-- Begin Source data --

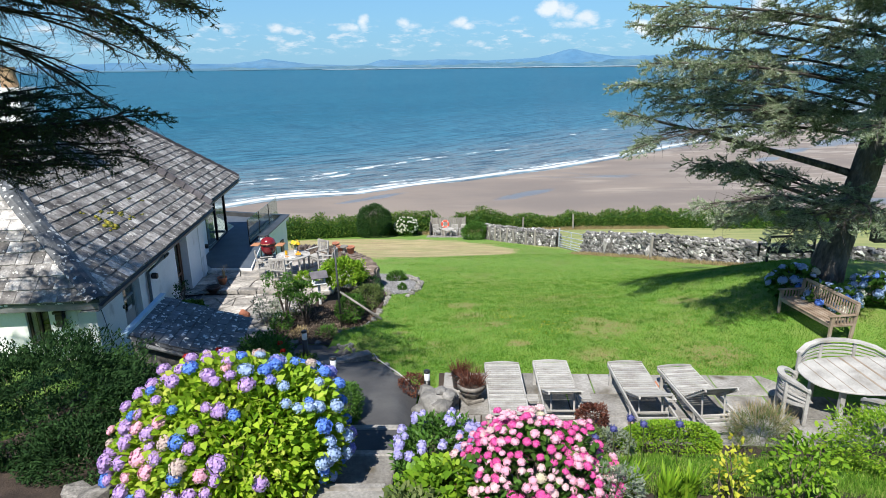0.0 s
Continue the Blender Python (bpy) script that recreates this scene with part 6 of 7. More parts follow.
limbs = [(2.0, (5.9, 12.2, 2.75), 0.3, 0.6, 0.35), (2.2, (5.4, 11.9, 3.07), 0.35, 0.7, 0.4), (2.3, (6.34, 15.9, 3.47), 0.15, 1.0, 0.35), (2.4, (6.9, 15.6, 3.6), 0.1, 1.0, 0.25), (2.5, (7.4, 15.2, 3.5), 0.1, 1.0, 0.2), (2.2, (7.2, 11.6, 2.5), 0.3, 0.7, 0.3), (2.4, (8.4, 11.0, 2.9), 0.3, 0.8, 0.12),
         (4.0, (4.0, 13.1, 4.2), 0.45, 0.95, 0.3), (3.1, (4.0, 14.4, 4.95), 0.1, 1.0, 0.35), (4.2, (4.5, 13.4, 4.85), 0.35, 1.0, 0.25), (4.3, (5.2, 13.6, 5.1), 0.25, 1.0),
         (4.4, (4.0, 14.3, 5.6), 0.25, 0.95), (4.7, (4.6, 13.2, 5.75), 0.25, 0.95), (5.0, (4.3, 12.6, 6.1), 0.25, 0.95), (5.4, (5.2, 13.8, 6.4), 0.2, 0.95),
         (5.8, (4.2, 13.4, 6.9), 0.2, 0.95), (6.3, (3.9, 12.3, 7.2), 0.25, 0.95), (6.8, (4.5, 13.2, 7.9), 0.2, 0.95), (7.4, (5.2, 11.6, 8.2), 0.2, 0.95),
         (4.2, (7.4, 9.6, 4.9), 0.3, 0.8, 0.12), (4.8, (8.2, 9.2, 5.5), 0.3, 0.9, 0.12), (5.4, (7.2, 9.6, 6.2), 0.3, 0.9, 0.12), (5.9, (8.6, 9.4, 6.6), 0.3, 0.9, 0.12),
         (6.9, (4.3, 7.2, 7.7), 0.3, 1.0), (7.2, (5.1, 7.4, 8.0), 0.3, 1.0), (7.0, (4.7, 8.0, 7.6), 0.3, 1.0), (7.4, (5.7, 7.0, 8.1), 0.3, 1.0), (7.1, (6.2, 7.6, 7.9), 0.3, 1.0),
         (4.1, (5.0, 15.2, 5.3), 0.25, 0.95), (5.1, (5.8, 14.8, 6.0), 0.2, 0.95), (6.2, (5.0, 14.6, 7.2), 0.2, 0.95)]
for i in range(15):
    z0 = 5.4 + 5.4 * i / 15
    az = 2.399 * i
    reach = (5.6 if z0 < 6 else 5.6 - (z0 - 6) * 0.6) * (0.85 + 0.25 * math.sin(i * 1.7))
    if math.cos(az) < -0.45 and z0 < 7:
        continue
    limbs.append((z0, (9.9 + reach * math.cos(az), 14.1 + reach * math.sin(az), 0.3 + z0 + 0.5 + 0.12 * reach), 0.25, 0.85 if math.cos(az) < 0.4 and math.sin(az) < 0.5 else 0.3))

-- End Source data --

■ Task:
Give an exact reproduction of every line, leaving out any picture.

■ Complete answer:
0.0 s
Continue the Blender Python (bpy) script that recreates this scene with part 6 of 7. More parts follow.
limbs = [(2.0, (5.9, 12.2, 2.75), 0.3, 0.6, 0.35), (2.2, (5.4, 11.9, 3.07), 0.35, 0.7, 0.4), (2.3, (6.34, 15.9, 3.47), 0.15, 1.0, 0.35), (2.4, (6.9, 15.6, 3.6), 0.1, 1.0, 0.25), (2.5, (7.4, 15.2, 3.5), 0.1, 1.0, 0.2), (2.2, (7.2, 11.6, 2.5), 0.3, 0.7, 0.3), (2.4, (8.4, 11.0, 2.9), 0.3, 0.8, 0.12),
         (4.0, (4.0, 13.1, 4.2), 0.45, 0.95, 0.3), (3.1, (4.0, 14.4, 4.95), 0.1, 1.0, 0.35), (4.2, (4.5, 13.4, 4.85), 0.35, 1.0, 0.25), (4.3, (5.2, 13.6, 5.1), 0.25, 1.0),
         (4.4, (4.0, 14.3, 5.6), 0.25, 0.95), (4.7, (4.6, 13.2, 5.75), 0.25, 0.95), (5.0, (4.3, 12.6, 6.1), 0.25, 0.95), (5.4, (5.2, 13.8, 6.4), 0.2, 0.95),
         (5.8, (4.2, 13.4, 6.9), 0.2, 0.95), (6.3, (3.9, 12.3, 7.2), 0.25, 0.95), (6.8, (4.5, 13.2, 7.9), 0.2, 0.95), (7.4, (5.2, 11.6, 8.2), 0.2, 0.95),
         (4.2, (7.4, 9.6, 4.9), 0.3, 0.8, 0.12), (4.8, (8.2, 9.2, 5.5), 0.3, 0.9, 0.12), (5.4, (7.2, 9.6, 6.2), 0.3, 0.9, 0.12), (5.9, (8.6, 9.4, 6.6), 0.3, 0.9, 0.12),
         (6.9, (4.3, 7.2, 7.7), 0.3, 1.0), (7.2, (5.1, 7.4, 8.0), 0.3, 1.0), (7.0, (4.7, 8.0, 7.6), 0.3, 1.0), (7.4, (5.7, 7.0, 8.1), 0.3, 1.0), (7.1, (6.2, 7.6, 7.9), 0.3, 1.0),
         (4.1, (5.0, 15.2, 5.3), 0.25, 0.95), (5.1, (5.8, 14.8, 6.0), 0.2, 0.95), (6.2, (5.0, 14.6, 7.2), 0.2, 0.95)]
for i in range(15):
    z0 = 5.4 + 5.4 * i / 15
    az = 2.399 * i
    reach = (5.6 if z0 < 6 else 5.6 - (z0 - 6) * 0.6) * (0.85 + 0.25 * math.sin(i * 1.7))
    if math.cos(az) < -0.45 and z0 < 7:
        continue
    limbs.append((z0, (9.9 + reach * math.cos(az), 14.1 + reach * math.sin(az), 0.3 + z0 + 0.5 + 0.12 * reach), 0.25, 0.85 if math.cos(az) < 0.4 and math.sin(az) < 0.5 else 0.3))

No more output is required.